After Karen Dalton’s death, interest in her music went through something of a resurgence. She finally garnered some of the critical plaudits which had eluded her in her lifetime. Her albums were re-released, and tributes were paid to her by the artists she had influenced.

Two more albums emerged, one a live recording made at a show in 1962 and the other a home recording made between ’62 and ’63. The live album, Cotton Eyed Joe, gives the listener an insight into just how scintillating Karen was as a live performer, and how deft and innovative her reimagined cover versions were. She was an extremely adept musician, too, playing both the banjo and the twelve-string guitar.

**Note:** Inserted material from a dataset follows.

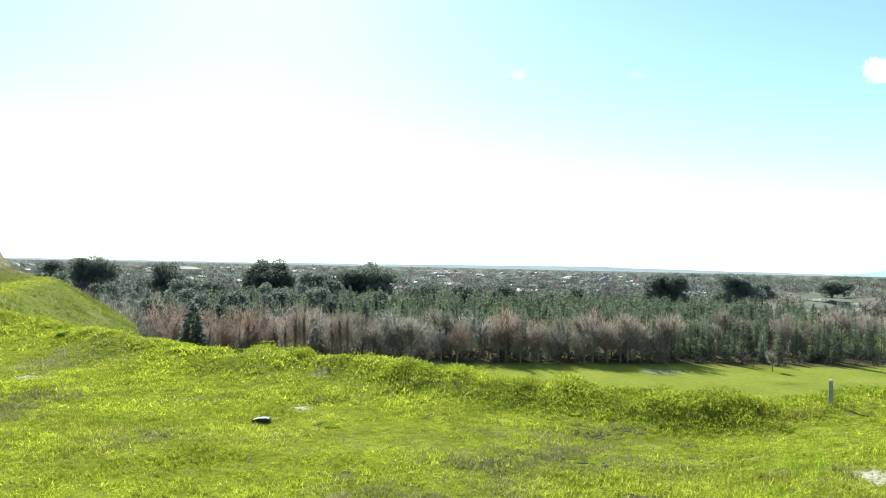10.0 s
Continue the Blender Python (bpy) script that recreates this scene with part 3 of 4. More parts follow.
def bare_woods():
    g = np.random.default_rng(33)
    kinds = [("bare_tree", "leafless brown deciduous tree at the wood's edge", TWIGS, (11.2, 4.2, 1050, 0.45, 14)),
             ("bare_tree", "leafless grey deciduous tree at the wood's edge", TWIGS_GREY, (10.5, 4.3, 950, 0.3, 15)),
             ("bare_tree", "leafless reddish-brown deciduous tree at the wood's edge", TWIGS_RED, (10.8, 3.7, 1100, 0.6, 13))]
    made = []
    for name, label, mat, (H, S, n, up, limbs) in kinds:
        wood, twigs = bare_tree_mesh(g, H, S, n, up, limbs)
        made.append(tree(name, label, "tree", "bare trees along the wood", wood, twigs, PALE_BARK, mat))
    rows = [[], [], []]
    for x in np.arange(-62, 76, 2.6):
        for dy in (1.5, 6.5, 11.5):
            if g.random() < (0.85 if x < 70 else 0.5):
                kind = int(g.choice(3, p=(0.5, 0.2, 0.3) if x > 28 else ((0.2, 0.65, 0.15) if x > -22 else ((0.2, 0.2, 0.6) if x > -44 else (0.15, 0.8, 0.05)))))
                rows[kind].append((x + g.uniform(-1.2, 1.2), front(x) + dy + g.uniform(-1.5, 1.5)))
    for x in np.arange(92, 140, 3.4):
        rows[0].append((x, 186 + g.uniform(-5, 8)))
    for i, p in enumerate(in_wood(g, 40, (-130, 172, -6, 300), lambda x, y: y > front(max(x, -160)) + 9)):
        rows[1].append(p)
    for ob, r in zip(made, rows):
        scatter(ob, r, g.uniform(0.72, 1.22, len(r)), g)
    # Lombardy poplars
    wood, twigs = bare_tree_mesh(g, 14.5, 1.1, 800, 3.2, 16, 1.5, 0.07)
    poplar = tree("bare_poplar", "tall narrow leafless poplar", "tree", "poplars below the bank", wood, twigs, PALE_BARK, TWIGS)
    scatter(poplar, [(-14.5, 160), (-12.5, 160.5), (-10.5, 159), (-3.2, 160), (-4.8, 161), (-30, 161), (-24, 163), (-1.5, 161)], [0.95, 1.05, 1.0, 1.05, 1, 0.8, 0.7, 0.95], g)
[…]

And at long last, an album of Karen’s original compositions was released in 2015. Remembering Mountains: Unheard Songs by Karen Dalton serves as both a tribute and an epitaph to her work. It features creative musical adaptations of the poetry and lyrics which she was writing right up to her death.

It is performed by an array of artists including Patty Griffin and Lucinda Williams. But of course, it is really just a hint at the kind of work Karen herself might have produced if she had only had the confidence to record her own material.

What separated Karen Dalton from the hordes of other folk singers to emerge from the Greenwich Village scene was her profound individualism, in her life and her music. While she never recorded any of her own songs, the LPs she produced demonstrate a unique talent for making the songs of others her own.

She had a voice that was rich in emotion, and a lyrical sensibility and charisma which have helped to foster her legend. But another key element of the mystique that surrounds her is the inescapable air of tragedy that characterized her short, unhappy life.

Karen Dalton had the potential for greatness that was never quite fulfilled, and there was a rawness and authenticity to her as a performer that reflected her hard-living ways. There was nobody else like her, and there never will be.